Mr. Bayard to Mr. Roustan
Washington , May 5, 1887.
Sir: I have had the honor to receive your note of the 14th ultimo, transmitting a dispatch, with inclosures, addressed to you by your Government in relation to the convention for the protection of submarine cables, and particularly requesting you to ascertain the situation and intentions of this Government with respect to that convention.
As the bill which was pending before the last Congress to execute the provisions of the convention was not definitively acted upon by that body it is not thought that this Government is in a position to authorize its diplomatic representative at Paris to sign the draft of a final protocol, marked in your note as inclosure No. 1, which is intended to fix a certain day for the convention to take effect.[Page 367]
The second draft of a protocol, marked inclosure No. 2, provides that the convention shall take effect on a day to be fixed by the plenipotentiaries of the signatory powers at their next session at Paris; but it also provides that if, on that day, any of the Governments in question shall not have adopted the requisite legislation to execute the convention, its operation shall be suspended as regards such state until notice shall be given by it to the contracting parties, through the French Government, of the adoption of appropriate legislation.
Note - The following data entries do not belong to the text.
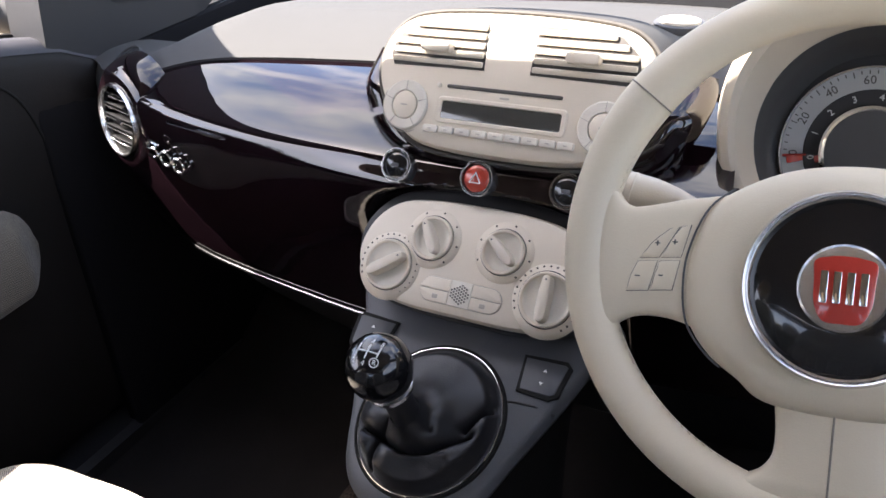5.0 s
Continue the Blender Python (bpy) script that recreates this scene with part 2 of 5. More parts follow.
def slab(m, outline, z0, z1, bevel=0.0015, bm=None, back=False, dome=0.0):
    """A plate with a rounded front edge; outline runs counter-clockwise in the frame m."""
    bm = bm or bmesh.new()
    s = 1 if z1 > z0 else -1
    loops = [[m @ Vector((x, y, z)) for x, y in o] for o, z in (
        (outline, z0), (outline, z1 - s * bevel), (inset(outline, bevel * 0.3), z1 - s * bevel * 0.3), (inset(outline, bevel), z1))]
    if dome:
        cx = sum(p[0] for p in outline) / len(outline)
        cy = sum(p[1] for p in outline) / len(outline)
        for f in (0.75, 0.45, 0.15):
            loops.append([m @ Vector((cx + (x - cx) * f, cy + (y - cy) * f, z1 + dome * (1 - f * f))) for x, y in inset(outline, bevel)])
    rings(bm, loops, cap1=True, cap0=back)
    return bm


def ring_slab(m, outer, inner, z0, z1, bevel=0.001, bm=None):
    """A frame between two outlines of equally many points."""
    bm = bm or bmesh.new()
    loops = [[m @ Vector((x, y, z)) for x, y in o] for o, z in (
        (outer, z0), (outer, z1 - bevel), (inset(outer, bevel), z1), (inset(inner, -bevel), z1), (inner, z1 - bevel), (inner, z0))]
    rings(bm, loops)
    return bm


def lathe(m, profile, k=40, bm=None, cap0=False, cap1=False):
    """A turned body about the frame's normal; profile of (radius, height)."""
    bm = bm or bmesh.new()
    rings(bm, [[m @ Vector((r * math.cos(2 * math.pi * i / k), r * math.sin(2 * math.pi * i / k), z)) for i in range(k)] for r, z in profile],
          cap0=cap0, cap1=cap1)
    return bm


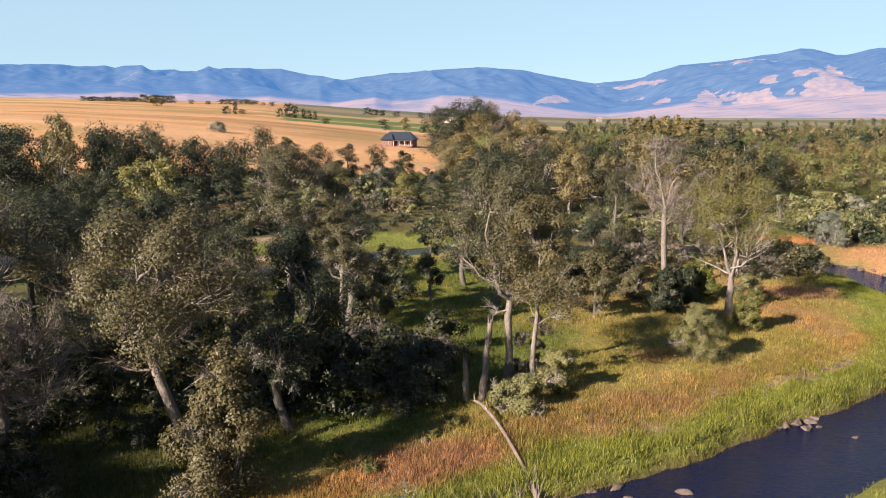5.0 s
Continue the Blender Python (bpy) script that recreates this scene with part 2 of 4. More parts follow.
class Wood:
    """Gathers tapered round limbs into one mesh."""

    def __init__(self):
        self.v, self.axis, self.f, self.n = [], [], [], 0

    def limb(self, points, r0, r1, sides=6, knob=0.0, rng=None):
        p = np.asarray(points, float)
        k = len(p)
        d = np.gradient(p, axis=0)
        d /= np.linalg.norm(d, axis=1)[:, None] + 1e-9
        ref = np.where(np.abs(d[:, 2:3]) > 0.9, [[1.0, 0, 0]], [[0, 0, 1.0]])
        a = np.cross(d, ref)
        a /= np.linalg.norm(a, axis=1)[:, None] + 1e-9
        b = np.cross(d, a)
        r = np.linspace(r0, r1, k)
        if knob and rng is not None:
            r = r * (1 + knob * rng.uniform(-1, 1, k))
        ang = np.arange(sides) * 2 * np.pi / sides
        ring = p[:, None] + r[:, None, None] * (np.cos(ang)[None, :, None] * a[:, None] + np.sin(ang)[None, :, None] * b[:, None])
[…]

To this protocol no objection is found, and the minister of the United States at Paris will be empowered to sign it. In order, however, that it may be considered, in the terms of its last clause, “as forming an integral part of the international convention of March 14, 1884,” the protocol will be Submitted to the Senate (before which body the explanatory protocol signed on the 1st of December last is now pending) at its next session; and as the convention is now awaiting for its execution the action of the next Congress, it is not supposed that the course stated will be productive of any delay.